Но что касается приезжих, их всегда неудержимо тянет в центр. Не станем противиться этому обычаю и мы, тем более что расстояния тут невелики. Ведь центр сложился в те времена, когда Мюнхен был всего лишь деревней при монастыре.

Мюнхен: между монархией и анархией

Колокольня Фрауенкирхе — уникальная площадка для осмотра города с высоты птичьего полета

К слову о монахах
Члены нескольких церковных орденов, прежде всего бенедиктинцы и францисканцы, вершили историю и определяли облик Мюнхена с самого момента его основания. Уже в раннем Средневековье вокруг фрайзингского аббатства, отпочковываясь одно от другого, выросла целая сеть монашеских поселений. Одно из них так разбогатело, что позволило себе что-то вроде выездной общественной дачи — хутор на соседнем холме Петерсбергль («Петрова горка»). Этот Петерсбергль и упоминается в одной аугсбургской хронике как вилла Мунихен («у монахов»). Запись датируется 1158 годом, он и считается временем основания Мюнхена.

В том же памятном 1158-м произошло еще одно событие: герцог саксонский и баварский Генрих, по прозвищу Лев, из рода Вельфов спалил единственный мост через реку Изар около Фрайзинга, чтобы лишить тамошнего епископа доходов от солевой торговли (по реке белое золото переправляли из зальцбургских приисков на север). Новый же мост Генрих построил как раз возле деревни Мунихен — тут имелся небольшой островок посреди реки и сооружение получалось короче.

На «Петровой горке» — единственном холме посреди плоского, как тарелка, Мюнхена — так и стоит самая старая церковь города, Святого Петра.

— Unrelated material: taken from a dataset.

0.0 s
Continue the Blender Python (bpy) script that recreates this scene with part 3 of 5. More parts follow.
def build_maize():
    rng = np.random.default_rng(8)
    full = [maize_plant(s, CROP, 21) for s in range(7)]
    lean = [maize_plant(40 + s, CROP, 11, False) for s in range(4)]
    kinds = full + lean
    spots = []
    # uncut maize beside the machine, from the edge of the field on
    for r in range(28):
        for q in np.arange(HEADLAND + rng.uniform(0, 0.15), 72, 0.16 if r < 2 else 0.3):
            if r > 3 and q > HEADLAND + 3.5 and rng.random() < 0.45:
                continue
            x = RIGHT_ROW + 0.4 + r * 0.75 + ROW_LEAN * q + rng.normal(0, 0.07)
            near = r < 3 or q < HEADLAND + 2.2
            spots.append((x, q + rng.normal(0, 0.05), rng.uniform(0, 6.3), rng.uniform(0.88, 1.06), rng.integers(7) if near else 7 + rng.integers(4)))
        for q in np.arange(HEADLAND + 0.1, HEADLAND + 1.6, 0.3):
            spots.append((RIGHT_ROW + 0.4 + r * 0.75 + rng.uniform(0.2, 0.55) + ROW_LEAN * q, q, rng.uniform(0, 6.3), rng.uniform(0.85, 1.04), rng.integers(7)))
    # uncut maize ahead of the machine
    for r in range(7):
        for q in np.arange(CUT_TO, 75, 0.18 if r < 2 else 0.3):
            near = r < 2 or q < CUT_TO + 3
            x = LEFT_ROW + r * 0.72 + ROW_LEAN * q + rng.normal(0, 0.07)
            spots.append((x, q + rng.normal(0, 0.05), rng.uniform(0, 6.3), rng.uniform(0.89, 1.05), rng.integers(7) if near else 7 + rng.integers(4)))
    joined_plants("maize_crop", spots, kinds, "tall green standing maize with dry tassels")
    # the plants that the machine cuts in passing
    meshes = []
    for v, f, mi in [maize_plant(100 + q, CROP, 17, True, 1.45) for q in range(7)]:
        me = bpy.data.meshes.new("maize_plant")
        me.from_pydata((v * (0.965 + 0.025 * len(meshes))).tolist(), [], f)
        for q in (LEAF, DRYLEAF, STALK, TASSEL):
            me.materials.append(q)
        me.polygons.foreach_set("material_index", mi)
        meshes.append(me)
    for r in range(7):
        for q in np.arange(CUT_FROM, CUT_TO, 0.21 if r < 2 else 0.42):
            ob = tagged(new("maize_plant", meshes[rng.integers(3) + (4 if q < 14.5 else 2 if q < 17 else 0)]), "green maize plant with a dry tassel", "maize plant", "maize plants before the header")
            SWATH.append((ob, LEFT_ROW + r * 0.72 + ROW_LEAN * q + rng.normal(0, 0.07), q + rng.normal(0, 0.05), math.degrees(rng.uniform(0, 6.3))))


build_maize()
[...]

Но самый известный городской собор — построенная уже в конце XV века Фрауенкирхе, освященная во славу Девы Марии.

Мюнхен: между монархией и анархией

Колонна Марии (Мариензойле) была установлена на центральной площади в 1638 году после изгнания шведов

Как и почти на всех мюнхенских церквях, на нем лежит тяжелый отпечаток барокко. Его главная, хоть и сомнительная с религиозной точки зрения, достопримечательность — так называемый след дьявола: вмятина в форме человеческой ступни на одной из плит недалеко от входа. В той части, где должен быть отпечаток пятки, имеется некое углубление — след от копыта, как говорят знатоки чертовщины. Вокруг роятся легенды. По одной из них, строитель собора Йорг фон Хальсбах заключил, как водится, пакт с князем тьмы. Последний взял на себя обязанности прораба в обмен на душу первого, кто войдет в храм. Но когда настал час расплаты, хитроумный Хальсбах отказался выполнить обещание на том смехотворном основании, что дьявол скверно сделал свою работу — в церкви нет ни одного окна (на самом деле они есть, но от входа их действительно не видно, а проникать глубже в храм нечистый не отваживался). В ярости он топнул ногой, оставив пресловутый след, и провалился куда следует.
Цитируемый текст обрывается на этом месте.